All of what we've seen is the meaty center of the passage. Let's now briefly

look at each bookend to get the flavor of it.


First, in the verses immediately preceding Jesus' new commandment, there is a back-and-forth about the betrayal of Judas. In the context of verses 31-35, everything Jesus does is an attempt get Judas to choose a different path. Judas can choose love. Jesus never gives up on him. Jesus knows Judas is a betrayer, but he never stops loving him. That is amazing. It says a lot to us about how much he loves us.

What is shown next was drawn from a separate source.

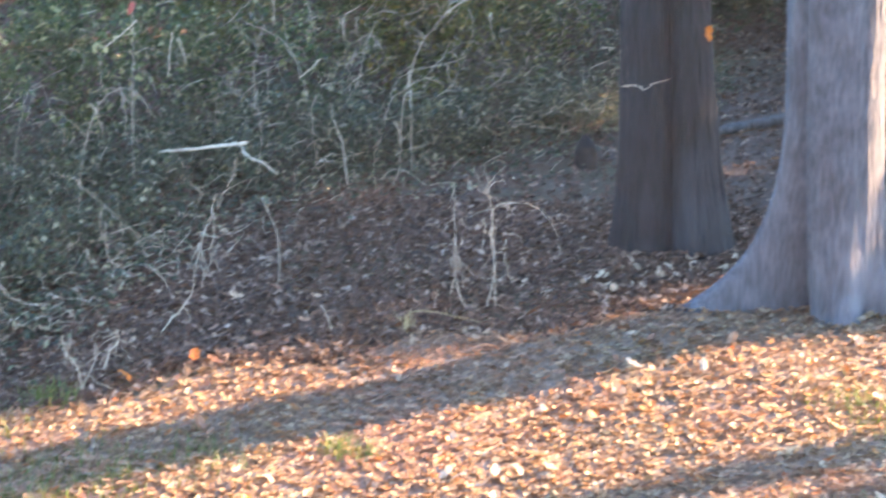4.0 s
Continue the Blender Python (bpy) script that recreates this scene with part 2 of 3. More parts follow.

What is Jesus doing? He gives Judas a chance to walk back his plans to betray Jesus. He loves Judas. He sits down at table with Judas. Jesus accepts Judas. Notice it doesn't say Jesus approves of what Judas wants to do. But what a wonderful example of our Savior's love. There are things you've done or are thinking about doing or will do that aren't good, but Jesus still loves you. How about an Amen?


Remember, the new commandment to love is placed in the middle of two dramatic moments. The first is Judas. The second is Simon Peter. Verses 36-38 say:

Simon Peter said to him, “Lord, where are you going?” Jesus answered him, “Where I am going you cannot follow me now, but you will follow afterward.” Peter said to him, “Lord, why can I not follow you now? I will lay down my life for you.” Jesus answered, “Will you lay down your life for me? Truly, truly, I say to you, the rooster will not crow till you have denied me three times."

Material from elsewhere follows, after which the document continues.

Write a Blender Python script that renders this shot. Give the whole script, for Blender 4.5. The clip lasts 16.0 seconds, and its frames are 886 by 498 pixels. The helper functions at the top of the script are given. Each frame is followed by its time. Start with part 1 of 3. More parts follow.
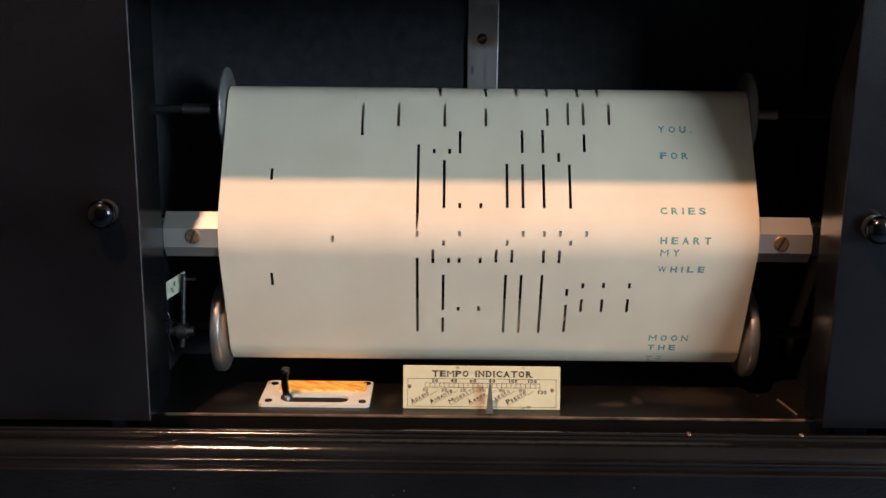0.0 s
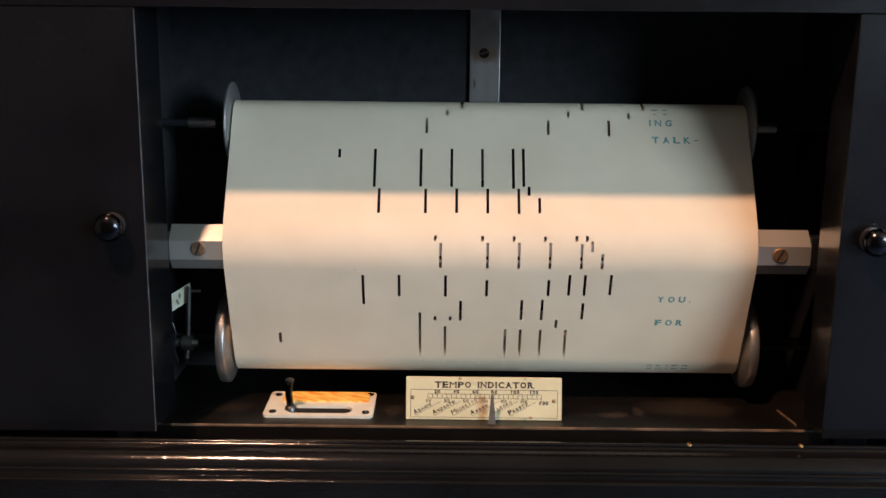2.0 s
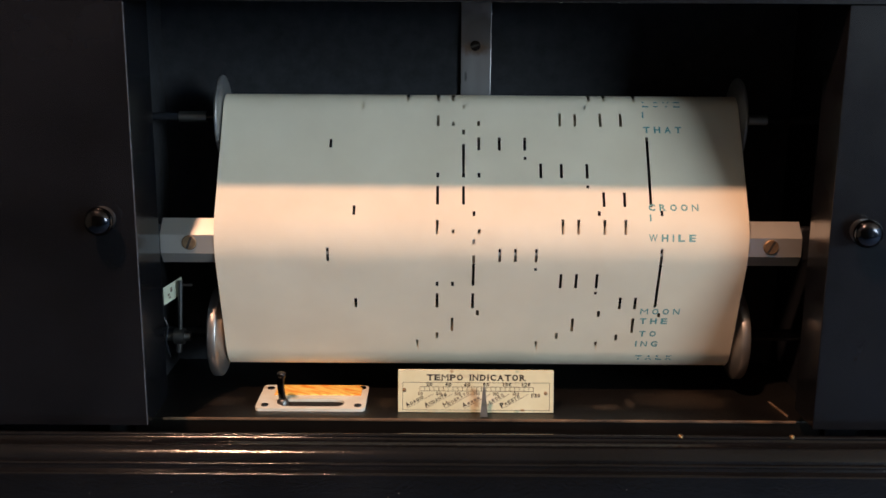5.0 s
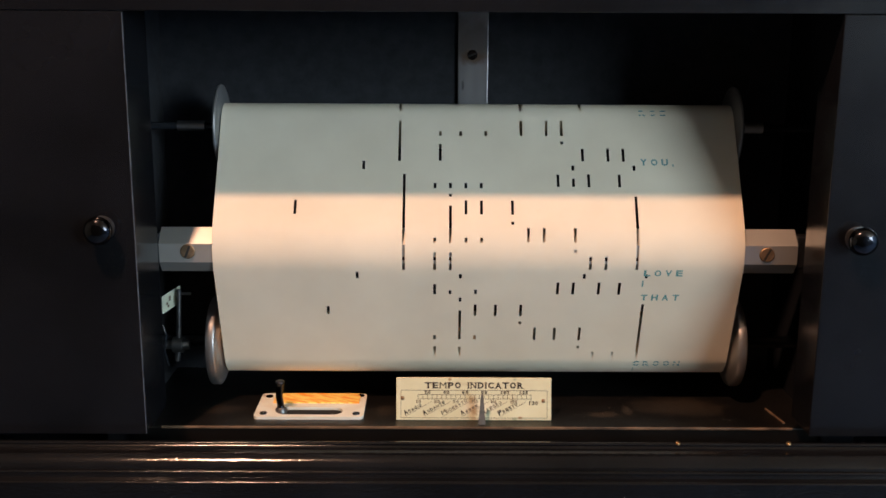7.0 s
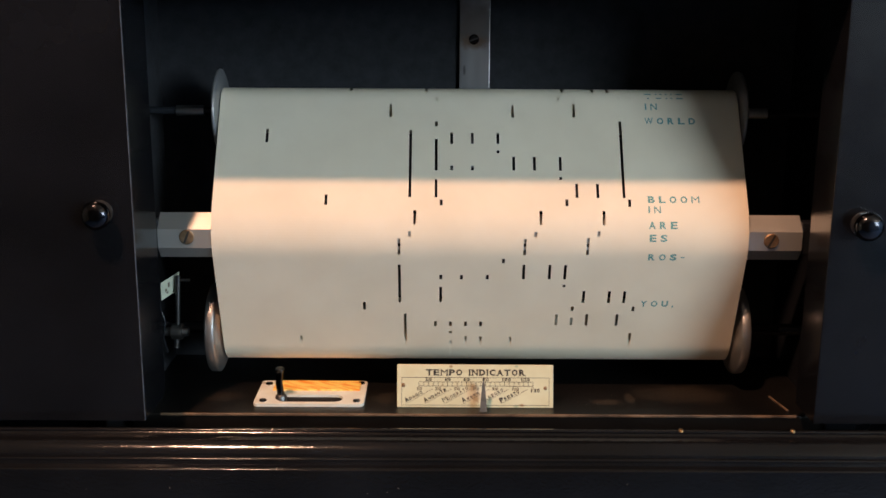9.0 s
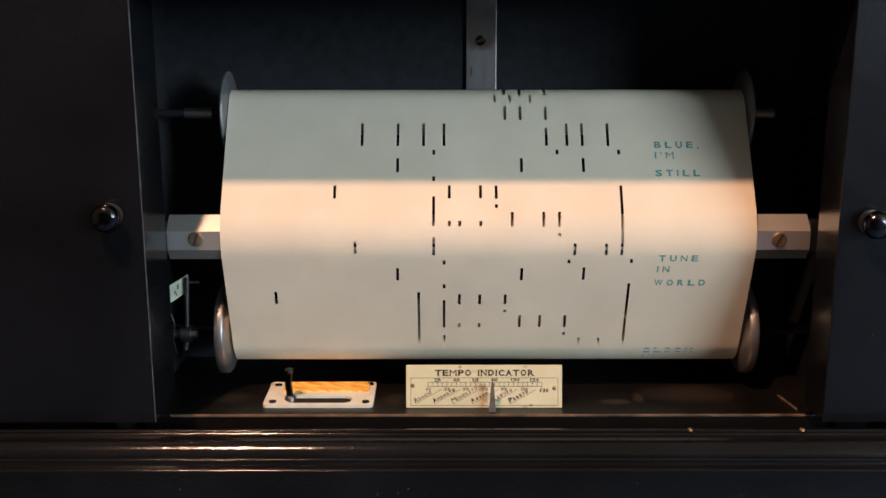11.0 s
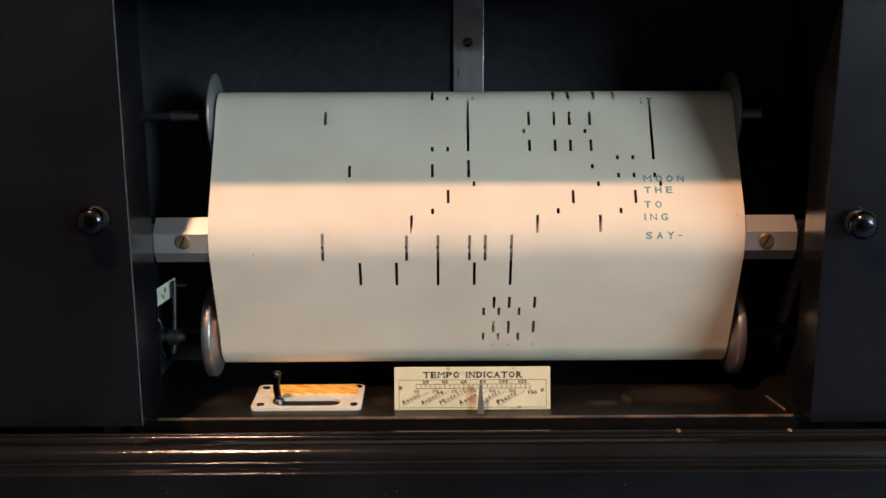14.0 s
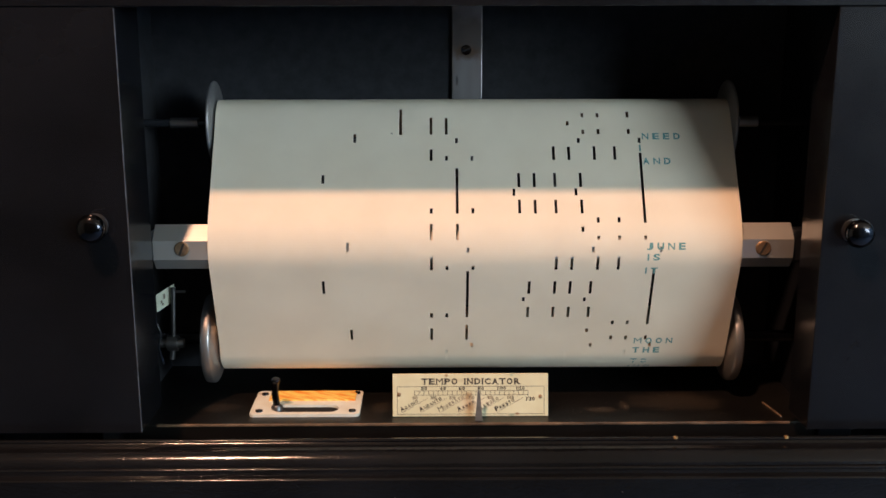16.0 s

Jesus loves Simon Peter. Jesus forgave Peter for all the times he blurted out the first thing that came to mind. Jesus forgave him for missing the new commandment here. Jesus forgave him for disowning him three times. Jesus chooses to forgive Peter. I am more like Peter than I am different form him. Where would we all be if Jesus didn't choose to love us?

Here's the definition of love we see in Jesus' life:

While knowing what Peter would do, Jesus loved him as if he never had.


Jesus knew Peter would disown him, but he washed his feet. Jesus loved and cared for Peter as if he never had or never would do any of these things. That's what forgiveness is. Forgiveness isn't ignoring what someone has done. Forgiveness is loving them as if they never had.


Remember, love is not a feeling. Love is a commandment. Love is a choice. John brilliantly uses these stories of Peter and Judas to illuminate what Jesus wants us to understand.


Let's now fast-forward to the end of John's life. He lived to be around 90. He was the elder pastor to the church at Ephesus. He wrote the gospel, the Book of Revelation, and 1,2, and 3 John. One story of church history has it that, near the end of his life, John spoke to the congregation at Ephesus. He was the last remaining of the original 12 disciples. They wanted to hear from him once again about the life of Jesus. He looked out at them and said three simple words:

Love one another.

You have heard the new commandment. Will you do it?